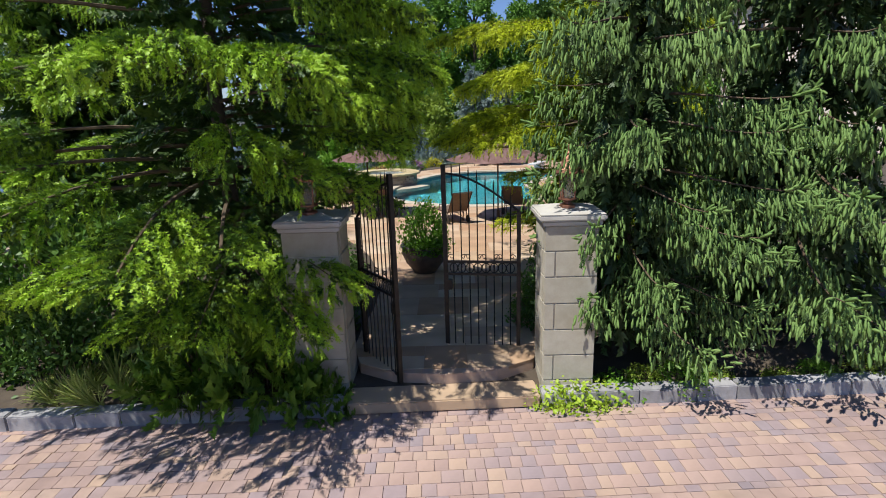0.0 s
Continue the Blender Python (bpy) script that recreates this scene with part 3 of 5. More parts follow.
def hip_roof(x0, y0, x1, y1, z, rise, over=0.45):
    """Courses of shingles stepping up to a short ridge."""
    bm = bmesh.new()
    x0, y0, x1, y1 = x0 - over, y0 - over, x1 + over, y1 + over
    n, half = 14, min(x1 - x0, y1 - y0) / 2
    for k in range(n):
        a, b = half * k / n, half * (k + 1) / n
        za, zb = z + rise * k / n, z + rise * (k + 1) / n + 0.01
        lo = [(x0 + a, y0 + a), (x1 - a, y0 + a), (x1 - a, y1 - a), (x0 + a, y1 - a)]
        hi = [(x0 + b, y0 + b), (x1 - b, y0 + b), (x1 - b, y1 - b), (x0 + b, y1 - b)]
        for i in range(4):
            j = (i + 1) % 4
            p = [Vector((*lo[i], za)), Vector((*lo[j], za)), Vector((*hi[j], zb)), Vector((*hi[i], zb))]
            span = max(1, int((p[1] - p[0]).length / 0.4))
            for s in range(span):
                u, v = s / span, (s + 1) / span
                q = [p[0].lerp(p[1], u), p[0].lerp(p[1], v), p[3].lerp(p[2], v), p[3].lerp(p[2], u)]
                up = Vector((0, 0, 0.03))
                vs = [bm.verts.new(q[0] + up), bm.verts.new(q[1] + up), bm.verts.new(q[2]), bm.verts.new(q[3]), bm.verts.new(q[0]), bm.verts.new(q[1])]
                bm.faces.new(vs[:4])
                bm.faces.new((vs[4], vs[5], vs[1], vs[0]))
    f = bm.faces.new([bm.verts.new(p) for p in ((x0, y0, z - 0.02), (x0, y1, z - 0.02), (x1, y1, z - 0.02), (x1, y0, z - 0.02))])
    return bm


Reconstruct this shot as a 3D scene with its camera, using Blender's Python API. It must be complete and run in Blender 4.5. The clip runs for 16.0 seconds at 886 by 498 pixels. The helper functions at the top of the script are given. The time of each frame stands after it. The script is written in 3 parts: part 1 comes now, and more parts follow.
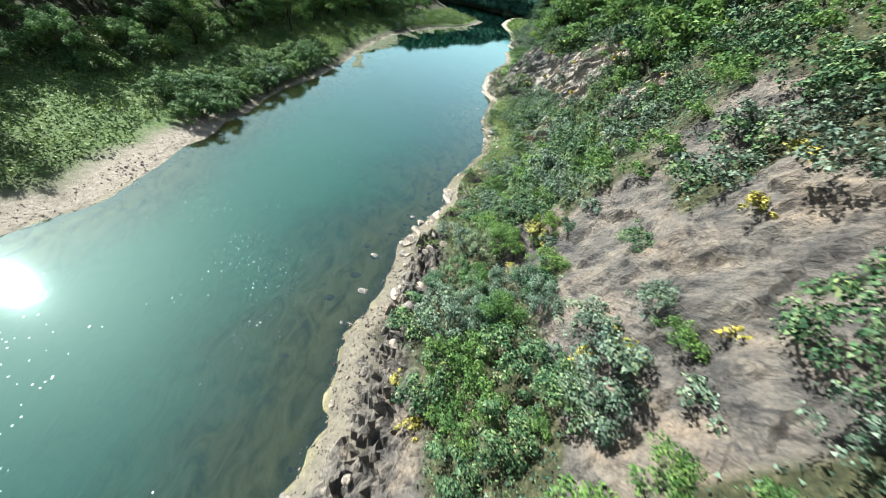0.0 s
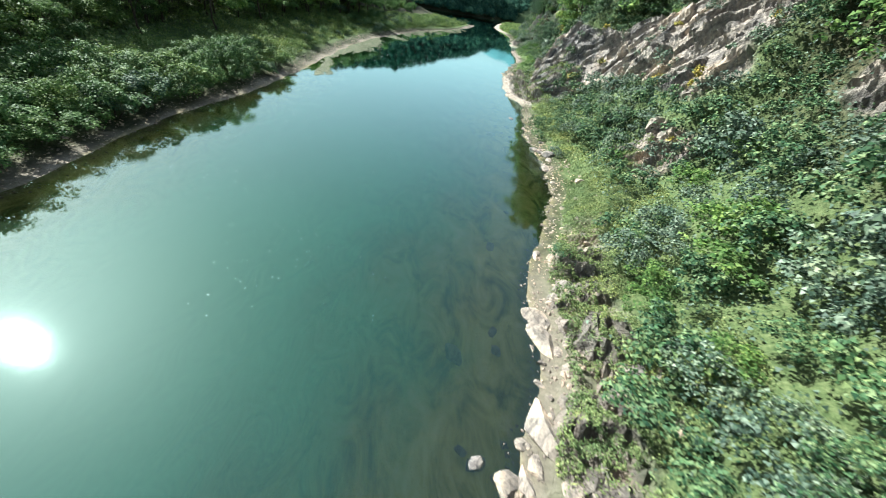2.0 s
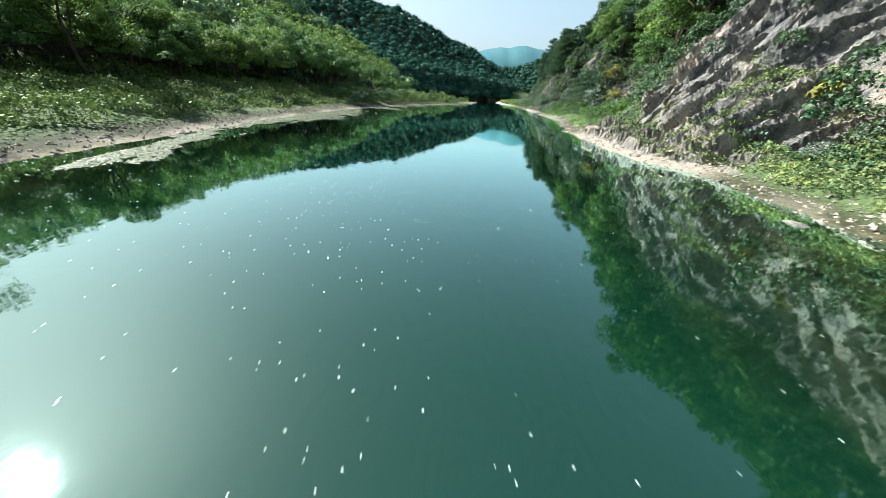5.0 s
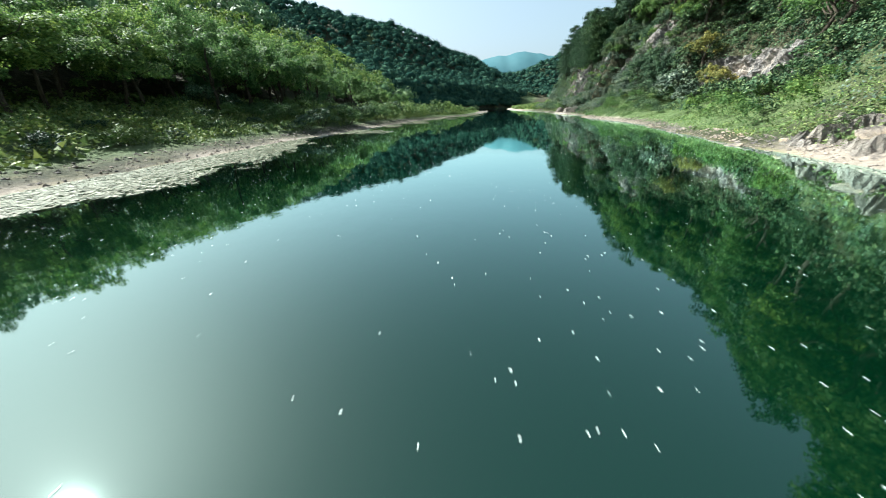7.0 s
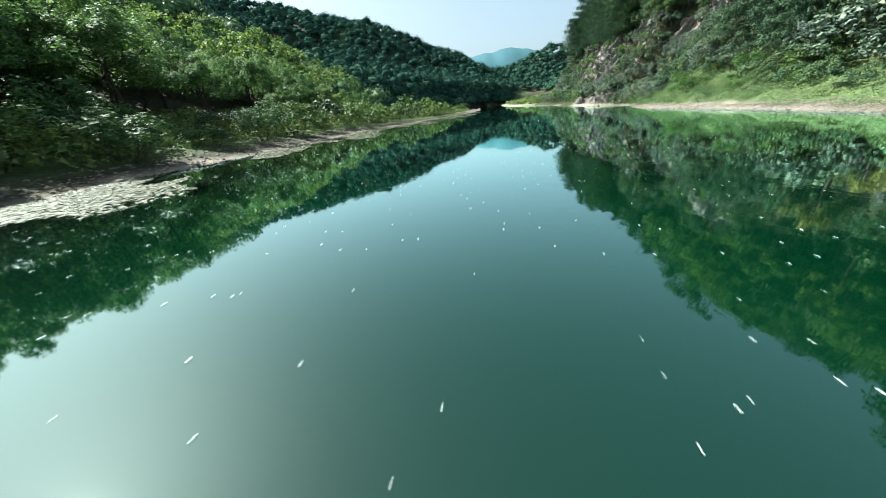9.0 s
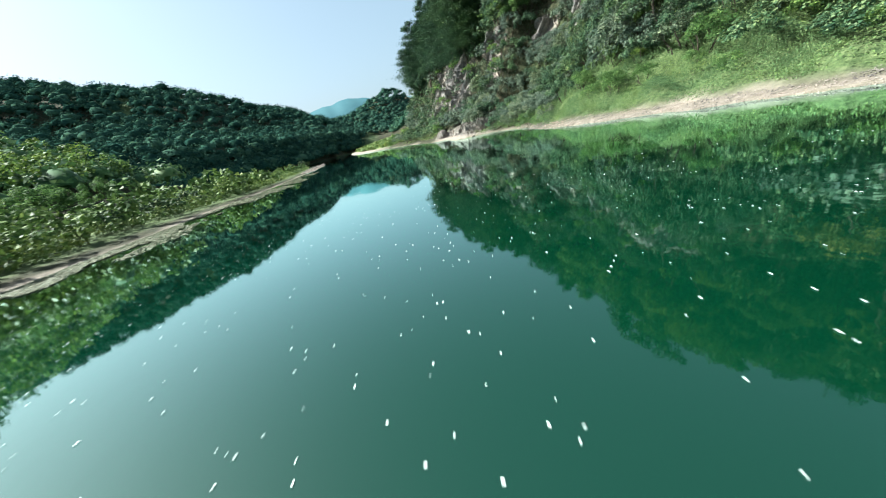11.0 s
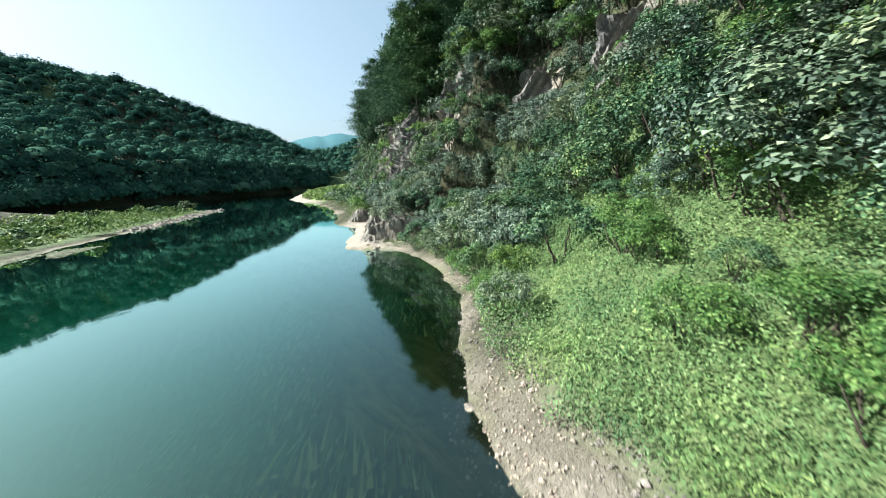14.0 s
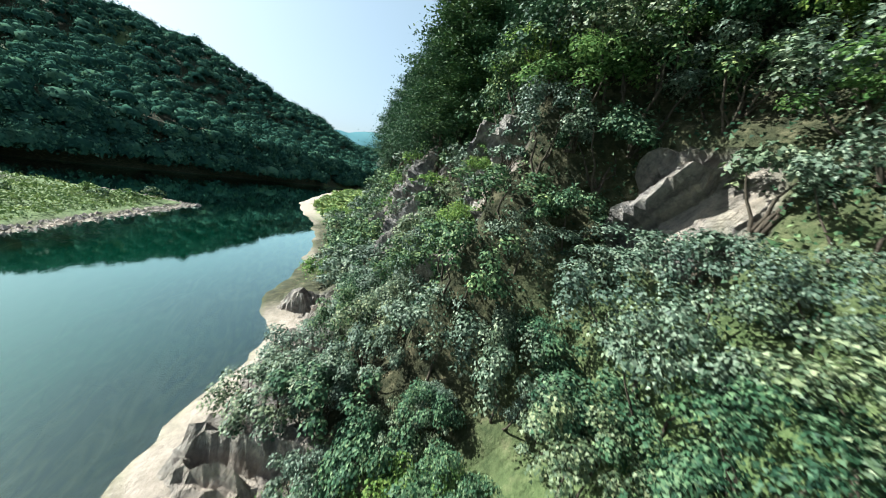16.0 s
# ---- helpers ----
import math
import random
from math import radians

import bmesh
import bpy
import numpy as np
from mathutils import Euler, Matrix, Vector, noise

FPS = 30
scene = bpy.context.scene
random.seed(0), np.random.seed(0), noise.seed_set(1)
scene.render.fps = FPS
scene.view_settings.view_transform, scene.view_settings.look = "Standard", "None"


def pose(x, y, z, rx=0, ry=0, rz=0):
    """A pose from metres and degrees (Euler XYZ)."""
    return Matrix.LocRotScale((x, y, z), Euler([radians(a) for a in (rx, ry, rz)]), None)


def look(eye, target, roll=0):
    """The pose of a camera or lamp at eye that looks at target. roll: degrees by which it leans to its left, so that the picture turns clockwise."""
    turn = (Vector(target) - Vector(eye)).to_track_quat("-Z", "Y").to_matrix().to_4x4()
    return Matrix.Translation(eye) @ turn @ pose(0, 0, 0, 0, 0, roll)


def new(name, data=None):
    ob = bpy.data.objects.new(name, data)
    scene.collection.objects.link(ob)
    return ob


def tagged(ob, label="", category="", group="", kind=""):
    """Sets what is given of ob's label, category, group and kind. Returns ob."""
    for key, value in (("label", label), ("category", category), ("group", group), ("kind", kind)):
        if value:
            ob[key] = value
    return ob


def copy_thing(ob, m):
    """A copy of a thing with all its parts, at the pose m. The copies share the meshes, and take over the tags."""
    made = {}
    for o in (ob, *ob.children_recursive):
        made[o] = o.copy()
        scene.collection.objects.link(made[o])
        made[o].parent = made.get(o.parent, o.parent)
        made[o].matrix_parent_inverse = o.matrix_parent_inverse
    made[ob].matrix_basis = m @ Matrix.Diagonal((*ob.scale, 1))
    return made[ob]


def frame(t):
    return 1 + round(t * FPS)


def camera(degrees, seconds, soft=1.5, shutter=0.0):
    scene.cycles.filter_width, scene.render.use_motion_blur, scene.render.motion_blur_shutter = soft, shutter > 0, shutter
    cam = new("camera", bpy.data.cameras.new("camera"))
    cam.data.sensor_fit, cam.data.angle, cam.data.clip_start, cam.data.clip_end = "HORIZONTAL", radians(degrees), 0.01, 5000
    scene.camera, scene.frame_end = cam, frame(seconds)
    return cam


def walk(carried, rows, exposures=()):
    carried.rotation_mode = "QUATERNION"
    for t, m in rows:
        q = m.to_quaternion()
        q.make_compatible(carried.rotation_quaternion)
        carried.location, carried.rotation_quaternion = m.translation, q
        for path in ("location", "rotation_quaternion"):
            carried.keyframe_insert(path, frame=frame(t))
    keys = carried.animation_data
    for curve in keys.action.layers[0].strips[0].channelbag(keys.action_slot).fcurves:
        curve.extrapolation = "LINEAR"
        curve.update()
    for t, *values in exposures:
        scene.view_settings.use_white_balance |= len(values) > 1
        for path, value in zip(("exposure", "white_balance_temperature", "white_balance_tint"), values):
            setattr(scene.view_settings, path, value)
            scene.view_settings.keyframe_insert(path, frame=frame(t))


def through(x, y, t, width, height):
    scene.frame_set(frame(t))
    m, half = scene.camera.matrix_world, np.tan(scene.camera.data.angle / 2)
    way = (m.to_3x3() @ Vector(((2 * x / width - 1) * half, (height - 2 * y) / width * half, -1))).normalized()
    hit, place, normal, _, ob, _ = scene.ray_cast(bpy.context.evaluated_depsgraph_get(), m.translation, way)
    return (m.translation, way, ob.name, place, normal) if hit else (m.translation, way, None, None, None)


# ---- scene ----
cam = camera(106.0, 16.0, soft=0.95, shutter=0.16)
EXPOSURE = 1.98
PATH = [
    (0, (0.362, 2.963, 17.287), (0.758, 4.452, 16.011), 21.8),
    (0.5, (0.048, 8.577, 15.776), (0.438, 10.065, 14.499), 19.9),
    (1, (-0.145, 13.89, 14.021), (0.243, 15.387, 12.753), 18.3),
    (1.5, (-0.191, 18.578, 12.05), (0.187, 20.091, 10.798), 16.6),
    (2, (-0.22, 23.152, 9.814), (0.146, 24.699, 8.6), 15.0),
    (2.5, (-0.111, 27.567, 7.798), (0.235, 29.166, 6.647), 13.2),
    (3, (0.008, 32.49, 6.157), (0.328, 34.146, 5.083), 11.5),
    (3.5, (0.141, 37.471, 4.913), (0.44, 39.174, 3.908), 9.9),
    (4, (0.071, 42.337, 4.018), (0.358, 44.075, 3.071), 8.3),
    (4.5, (0.136, 47.275, 3.321), (0.407, 49.041, 2.423), 6.8),
    (5, (0.204, 52.041, 2.766), (0.463, 53.831, 1.912), 5.4),
    (5.2, (0.166, 54.064, 2.63), (0.423, 55.861, 1.791), 4.8),
    (7.5, (2.139, 77.189, 1.765), (2.285, 79.019, 0.973), -1.8),
    (8, (2.88, 82.414, 1.577), (3.012, 84.247, 0.787), -2.6),
    (10.3, (8.926, 103.944, 1.334), (9.401, 105.73, 0.57), -11.0),
    (10.5, (9.547, 105.555, 1.349), (10.121, 107.323, 0.61), -12.1),
    (11, (11.271, 108.987, 1.502), (12.117, 110.671, 0.834), -13.8),
    (11.5, (13.217, 111.911, 1.769), (14.292, 113.482, 1.156), -14.1),
    (12, (15.47, 114.293, 2.042), (16.623, 115.822, 1.466), -13.0),
    (12.5, (17.906, 116.218, 2.238), (19.07, 117.753, 1.702), -10.8),
    (13, (20.516, 117.977, 2.51), (21.655, 119.544, 2.015), -8.3),
    (13.5, (22.979, 119.607, 2.929), (24.082, 121.211, 2.471), -5.5),
    (14, (25.342, 121.35, 3.438), (26.406, 122.99, 3.017), -2.1),
    (14.5, (27.585, 123.367, 4.094), (28.616, 125.037, 3.709), 1.4),
    (15, (29.595, 125.544, 4.968), (30.593, 127.242, 4.619), 4.9),
    (15.5, (31.409, 127.977, 6.14), (32.361, 129.703, 5.805), 8.9),
    (16, (32.833, 130.57, 7.262), (33.755, 132.311, 6.916), 11.2),
]
walk(cam, [(t, look(eye, target, roll)) for t, eye, target, roll in PATH],
     exposures=[(0.0, EXPOSURE, 5900, 1), (16.0, EXPOSURE, 5900, 1)])

# ---- sky and sun ----
SUN_AZ, SUN_EL = radians(-56.0), radians(41.6)
world = bpy.data.worlds.new("sky")
scene.world = world
world.use_nodes = True
wn = world.node_tree
sky = wn.nodes.new("ShaderNodeTexSky")
sky.sky_type, sky.sun_disc = "NISHITA", False
sky.sun_elevation, sky.sun_rotation = SUN_EL, SUN_AZ
sky.altitude, sky.air_density, sky.dust_density, sky.ozone_density = 150, 1.0, 4.0, 2.0
wn.nodes["Background"].inputs["Strength"].default_value = 0.075
haze = wn.nodes.new("ShaderNodeHueSaturation")
haze.inputs["Saturation"].default_value, haze.inputs["Hue"].default_value = 0.8, 0.478
wn.links.new(sky.outputs["Color"], haze.inputs["Color"])
veil = wn.nodes.new("ShaderNodeMix")
veil.data_type, veil.blend_type = "RGBA", "ADD"
veil.inputs[0].default_value, veil.inputs[7].default_value = 1.0, (0.1, 0.14, 0.2, 1)
even = wn.nodes.new("ShaderNodeGamma")         # a hazy sky, evener than a clear one
even.inputs["Gamma"].default_value = 0.74
wn.links.new(haze.outputs["Color"], even.inputs["Color"])
wn.links.new(even.outputs["Color"], veil.inputs[6])
wn.links.new(veil.outputs[2], wn.nodes["Background"].inputs["Color"])
sun = new("sun", bpy.data.lights.new("sun", "SUN"))
sun.data.energy, sun.data.angle, sun.data.color = 5.0, radians(0.5), (1.0, 0.95, 0.86)
to_sun = Vector((math.sin(SUN_AZ) * math.cos(SUN_EL), math.cos(SUN_AZ) * math.cos(SUN_EL), math.sin(SUN_EL)))
sun.matrix_world = look(to_sun * 100, (0, 0, 0))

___

**Stated task:** Both the line with "for path, value" and the line with "hit, place, normal, _, ob, _" belong in the answer; write them out exactly, with every line between.

**Expected output:**
        for path, value in zip(("exposure", "white_balance_temperature", "white_balance_tint"), values):
            setattr(scene.view_settings, path, value)
            scene.view_settings.keyframe_insert(path, frame=frame(t))


def through(x, y, t, width, height):
    scene.frame_set(frame(t))
    m, half = scene.camera.matrix_world, np.tan(scene.camera.data.angle / 2)
    way = (m.to_3x3() @ Vector(((2 * x / width - 1) * half, (height - 2 * y) / width * half, -1))).normalized()
    hit, place, normal, _, ob, _ = scene.ray_cast(bpy.context.evaluated_depsgraph_get(), m.translation, way)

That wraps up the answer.